--- Begin ---
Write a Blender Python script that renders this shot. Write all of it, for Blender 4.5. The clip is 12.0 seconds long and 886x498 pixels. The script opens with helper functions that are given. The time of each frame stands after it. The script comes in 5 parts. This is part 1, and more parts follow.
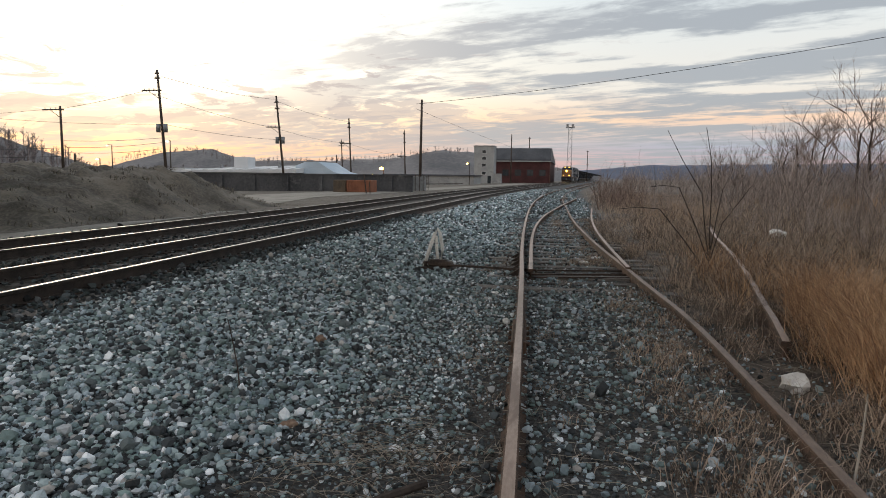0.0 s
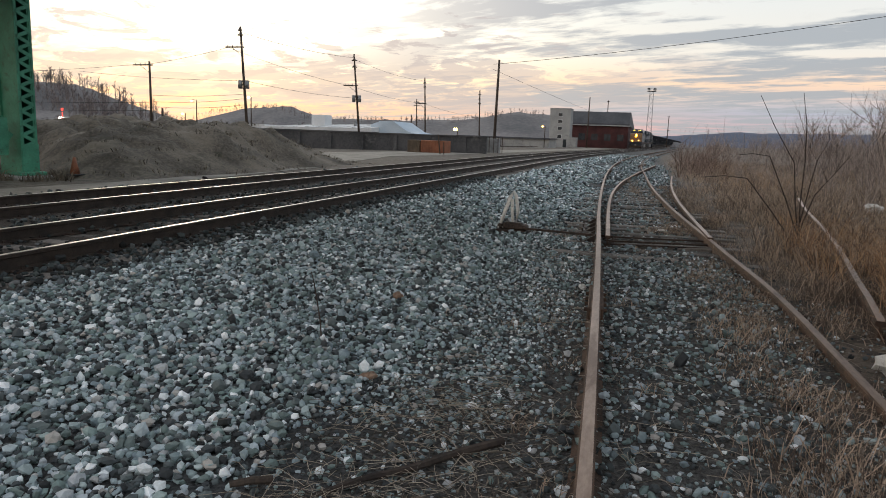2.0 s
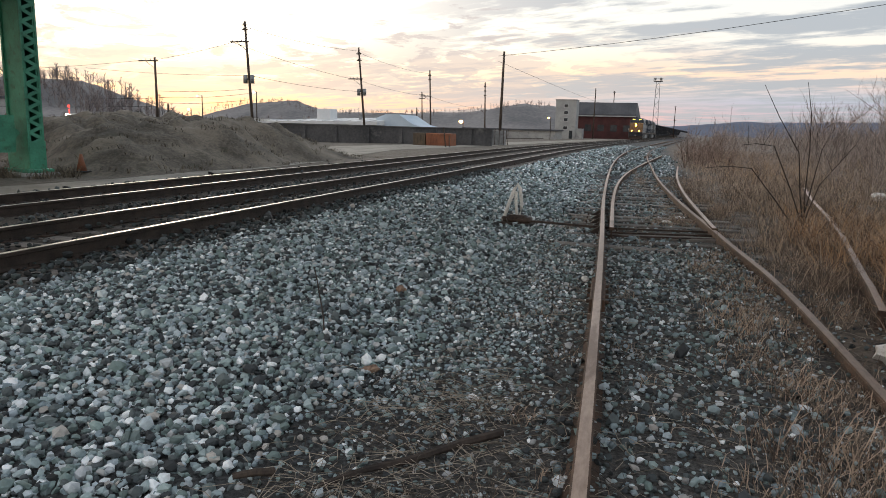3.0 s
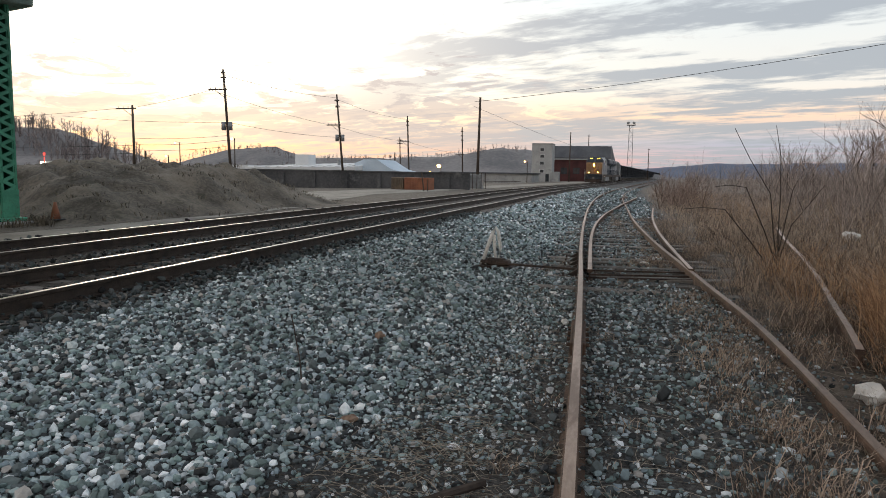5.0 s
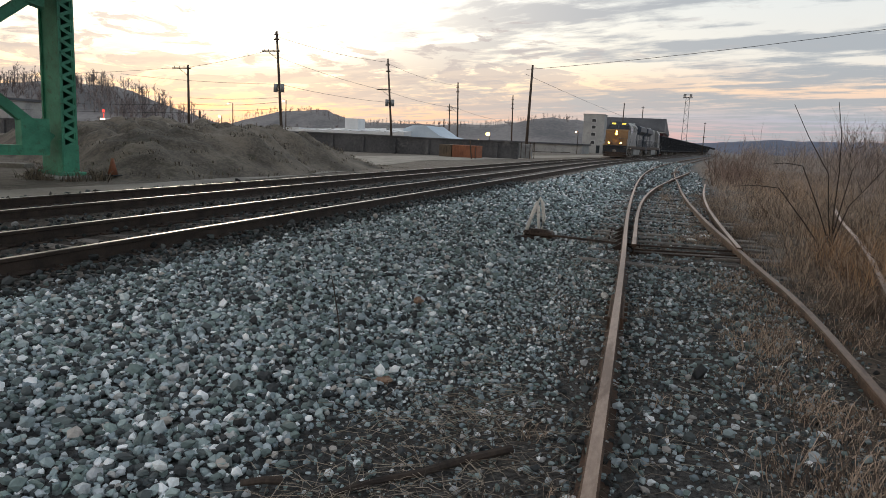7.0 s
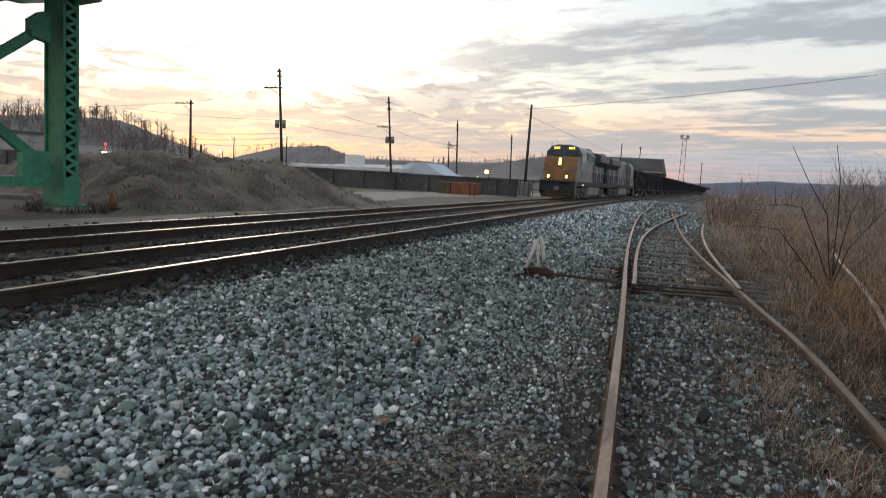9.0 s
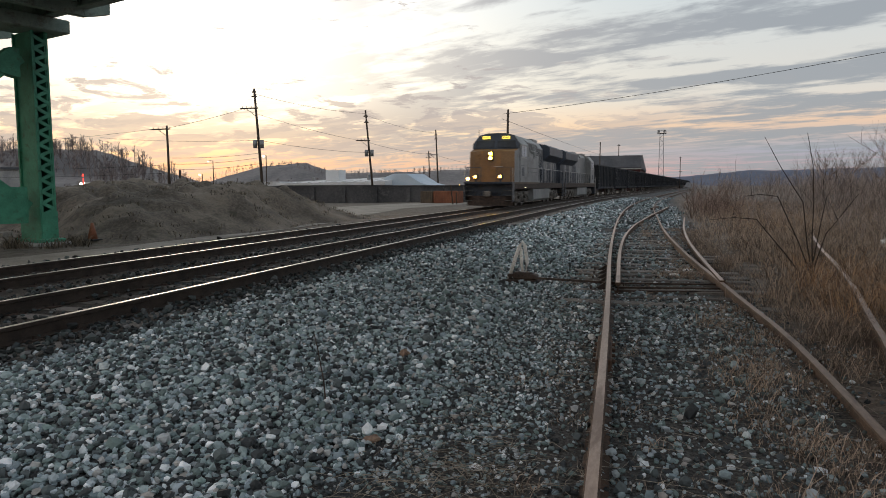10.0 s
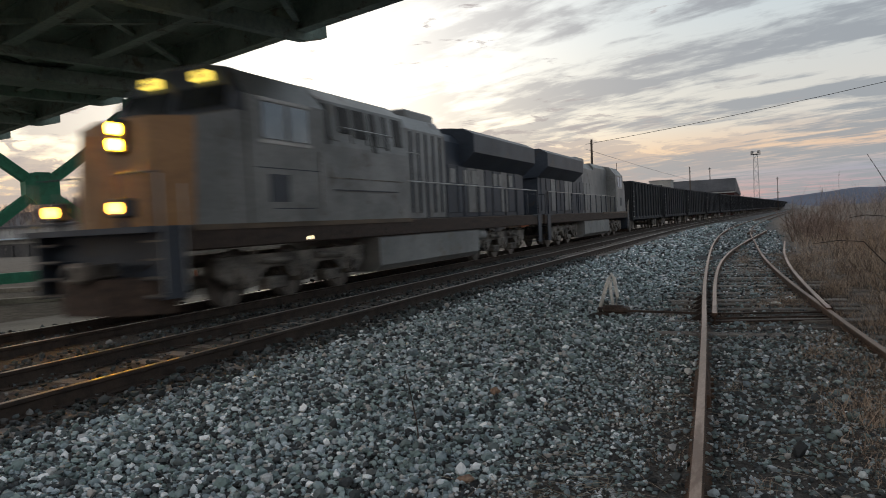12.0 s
--- End ---
--- Exercise requirements ---
Transcribe the material exactly, and leave out whatever pictures it holds.

--- Written response ---
Write a Blender Python script that renders this shot. Write all of it, for Blender 4.5. The clip is 12.0 seconds long and 886x498 pixels. The script opens with helper functions that are given. The time of each frame stands after it. The script comes in 5 parts. This is part 1, and more parts follow.
0.0 s
2.0 s
3.0 s
5.0 s
7.0 s
9.0 s
10.0 s
12.0 s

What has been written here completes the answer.